◆ **GOAL**:
Copy all of the material word for word, except for the pictures.

◆ **PROVIDED MATERIAL**:
—————

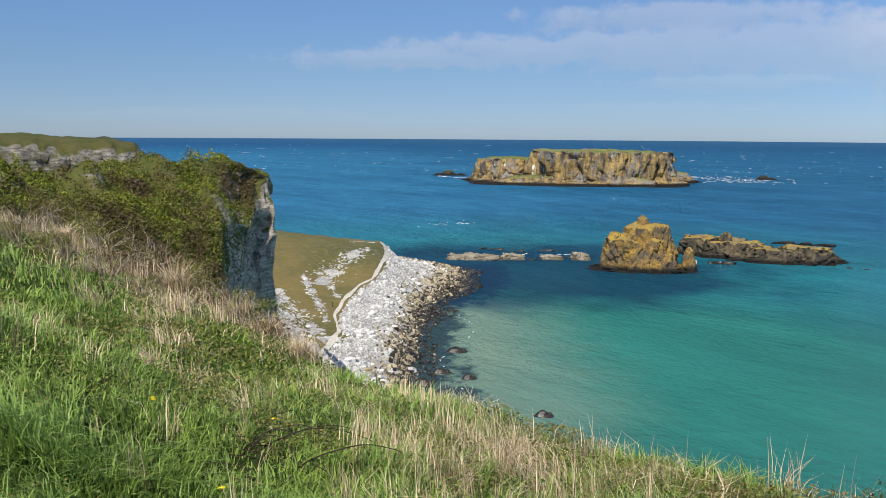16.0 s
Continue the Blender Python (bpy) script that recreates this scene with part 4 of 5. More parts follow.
# ---------------------------------------------------------------- the scrub-covered cliff beside the beach
def build_headland():
    K = [0.0, 0.2, 0.45, 0.7, 0.84, 0.93, 1.0]
    s = np.linspace(0, 1, 150)
    az = np.interp(s, K, [172, 156, 147, 139.5, 135, 132.4, 131.15])
    d = np.interp(s, K, [44, 48, 55, 63, 69, 72, 73])
    top = 35.2 + d * np.tan(np.radians(np.interp(s, K, [-0.7, -1.3, -1.75, -2.2, -1.85, -2.1, -2.5])))
    steep = smooth(s, 0.855, 0.915)
    O, Z = [], []
    # from the hidden back over the crest to the near side: a scrub slope that ends in a bare wall
    for t in np.linspace(1, 0, 14)[:-1]:
        O.append(-16 * t + 0 * s)
        Z.append(top - 1.5 * t - 1.0 * t * t)
    lip = np.interp(s, [0, 0.86, 0.90, 0.93, 0.96, 1.0], [9.0, 9.0, 5.5, 2.4, 0.9, 0.3])
    for t in np.linspace(0, 1, 66):
        gentle, fall_g = 24 * t, 3.0 * t + 10.5 * t ** 1.3
        q = smooth(t, 0.0, 0.25)
        out_ = (lip * 0.9 * q + 1.6 * t) * steep + gentle * (1 - steep)
        fall = (lip * q + 33 * np.clip(t - 0.22, 0, 1) / 0.78) * steep + fall_g * (1 - steep)
        O.append(out_)
        Z.append(top - fall)
    O, Z = np.stack(O, 1), np.stack(Z, 1)
    D, A = d[:, None] - O, np.repeat(az[:, None], O.shape[1], 1)
    for i in range(1, 22):      # the end wall turns away behind the corner
        t = i / 21
        D = np.concatenate([D, (D[149] + 24 * t)[None]])
        A = np.concatenate([A, (A[149] + 1.4 * t)[None]])
        Z = np.concatenate([Z, (Z[149] - 3.0 * t * t)[None]])
    A = np.radians(A)
    X, Y = -D * np.sin(A), D * np.cos(A)
    strata = 0.36 * np.sign(vnoise(X * 0.12, Y * 0.12, Z * 1.1, 75)) + 0.14 * np.sign(vnoise(X * 0.3, Y * 0.3, Z * 2.3, 76))
    wall_ = np.concatenate([steep, np.ones(21)])[:, None]
    strata = strata * wall_
    D = D + 1.0 * fbm(X * 0.22, Y * 0.22, Z * 0.12, 4, 73) + strata
    A = A + np.radians(0.22 * fbm(X * 0.15, Y * 0.15, Z * 0.25, 3, 74) + 0.25 * strata)
    X, Y = -D * np.sin(A), D * np.cos(A)
    soft_w = 1 - np.concatenate([steep, np.ones(21)])[:, None]
    Z = Z + 0.5 * fbm(X * 0.3, Y * 0.3, 0, 4, 77) + soft_w * (1.5 * np.abs(fbm(X * 0.30, Y * 0.30, 0, 3, 78)) - 0.4)
    ob = sheet("cliff", X, Y, np.maximum(Z, -1), HEADLAND, flip=True)
    tagged(ob, "scrub-covered limestone cliff above the beach", "cliff", kind="structure")
    return X, Y, Z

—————

◆ **WRITTEN SOLUTION**:
16.0 s
Continue the Blender Python (bpy) script that recreates this scene with part 4 of 5. More parts follow.
# ---------------------------------------------------------------- the scrub-covered cliff beside the beach
def build_headland():
    K = [0.0, 0.2, 0.45, 0.7, 0.84, 0.93, 1.0]
    s = np.linspace(0, 1, 150)
    az = np.interp(s, K, [172, 156, 147, 139.5, 135, 132.4, 131.15])
    d = np.interp(s, K, [44, 48, 55, 63, 69, 72, 73])
    top = 35.2 + d * np.tan(np.radians(np.interp(s, K, [-0.7, -1.3, -1.75, -2.2, -1.85, -2.1, -2.5])))
    steep = smooth(s, 0.855, 0.915)
    O, Z = [], []
    # from the hidden back over the crest to the near side: a scrub slope that ends in a bare wall
    for t in np.linspace(1, 0, 14)[:-1]:
        O.append(-16 * t + 0 * s)
        Z.append(top - 1.5 * t - 1.0 * t * t)
    lip = np.interp(s, [0, 0.86, 0.90, 0.93, 0.96, 1.0], [9.0, 9.0, 5.5, 2.4, 0.9, 0.3])
    for t in np.linspace(0, 1, 66):
        gentle, fall_g = 24 * t, 3.0 * t + 10.5 * t ** 1.3
        q = smooth(t, 0.0, 0.25)
        out_ = (lip * 0.9 * q + 1.6 * t) * steep + gentle * (1 - steep)
        fall = (lip * q + 33 * np.clip(t - 0.22, 0, 1) / 0.78) * steep + fall_g * (1 - steep)
        O.append(out_)
        Z.append(top - fall)
    O, Z = np.stack(O, 1), np.stack(Z, 1)
    D, A = d[:, None] - O, np.repeat(az[:, None], O.shape[1], 1)
    for i in range(1, 22):      # the end wall turns away behind the corner
        t = i / 21
        D = np.concatenate([D, (D[149] + 24 * t)[None]])
        A = np.concatenate([A, (A[149] + 1.4 * t)[None]])
        Z = np.concatenate([Z, (Z[149] - 3.0 * t * t)[None]])
    A = np.radians(A)
    X, Y = -D * np.sin(A), D * np.cos(A)
    strata = 0.36 * np.sign(vnoise(X * 0.12, Y * 0.12, Z * 1.1, 75)) + 0.14 * np.sign(vnoise(X * 0.3, Y * 0.3, Z * 2.3, 76))
    wall_ = np.concatenate([steep, np.ones(21)])[:, None]
    strata = strata * wall_
    D = D + 1.0 * fbm(X * 0.22, Y * 0.22, Z * 0.12, 4, 73) + strata
    A = A + np.radians(0.22 * fbm(X * 0.15, Y * 0.15, Z * 0.25, 3, 74) + 0.25 * strata)
    X, Y = -D * np.sin(A), D * np.cos(A)
    soft_w = 1 - np.concatenate([steep, np.ones(21)])[:, None]
    Z = Z + 0.5 * fbm(X * 0.3, Y * 0.3, 0, 4, 77) + soft_w * (1.5 * np.abs(fbm(X * 0.30, Y * 0.30, 0, 3, 78)) - 0.4)
    ob = sheet("cliff", X, Y, np.maximum(Z, -1), HEADLAND, flip=True)
    tagged(ob, "scrub-covered limestone cliff above the beach", "cliff", kind="structure")
    return X, Y, Z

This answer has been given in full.